- [Task to complete]: Only the lines from the one containing "Continue the Blender" through the final line of the material below should be output, exactly as they stand.

- [Collected data]:

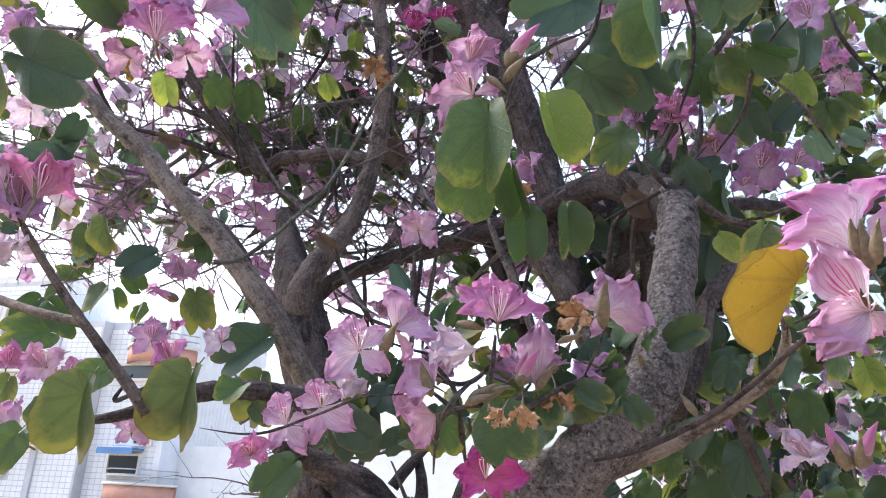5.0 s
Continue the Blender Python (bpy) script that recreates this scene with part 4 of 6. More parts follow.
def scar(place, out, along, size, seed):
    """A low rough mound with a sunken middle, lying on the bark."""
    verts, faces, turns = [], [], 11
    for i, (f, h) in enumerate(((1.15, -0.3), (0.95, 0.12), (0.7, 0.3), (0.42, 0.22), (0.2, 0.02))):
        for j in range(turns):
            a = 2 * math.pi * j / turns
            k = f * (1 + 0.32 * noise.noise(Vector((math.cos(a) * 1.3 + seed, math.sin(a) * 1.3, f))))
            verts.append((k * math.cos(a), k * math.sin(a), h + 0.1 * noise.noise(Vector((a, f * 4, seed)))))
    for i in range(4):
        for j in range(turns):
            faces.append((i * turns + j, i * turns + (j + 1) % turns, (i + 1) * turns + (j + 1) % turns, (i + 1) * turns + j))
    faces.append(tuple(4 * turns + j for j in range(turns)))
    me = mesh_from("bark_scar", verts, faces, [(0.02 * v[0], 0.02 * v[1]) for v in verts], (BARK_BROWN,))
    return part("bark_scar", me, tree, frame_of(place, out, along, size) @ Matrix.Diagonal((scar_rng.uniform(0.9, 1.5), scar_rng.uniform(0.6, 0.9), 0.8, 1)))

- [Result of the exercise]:
Continue the Blender Python (bpy) script that recreates this scene with part 4 of 6. More parts follow.
def scar(place, out, along, size, seed):
    """A low rough mound with a sunken middle, lying on the bark."""
    verts, faces, turns = [], [], 11
    for i, (f, h) in enumerate(((1.15, -0.3), (0.95, 0.12), (0.7, 0.3), (0.42, 0.22), (0.2, 0.02))):
        for j in range(turns):
            a = 2 * math.pi * j / turns
            k = f * (1 + 0.32 * noise.noise(Vector((math.cos(a) * 1.3 + seed, math.sin(a) * 1.3, f))))
            verts.append((k * math.cos(a), k * math.sin(a), h + 0.1 * noise.noise(Vector((a, f * 4, seed)))))
    for i in range(4):
        for j in range(turns):
            faces.append((i * turns + j, i * turns + (j + 1) % turns, (i + 1) * turns + (j + 1) % turns, (i + 1) * turns + j))
    faces.append(tuple(4 * turns + j for j in range(turns)))
    me = mesh_from("bark_scar", verts, faces, [(0.02 * v[0], 0.02 * v[1]) for v in verts], (BARK_BROWN,))
    return part("bark_scar", me, tree, frame_of(place, out, along, size) @ Matrix.Diagonal((scar_rng.uniform(0.9, 1.5), scar_rng.uniform(0.6, 0.9), 0.8, 1)))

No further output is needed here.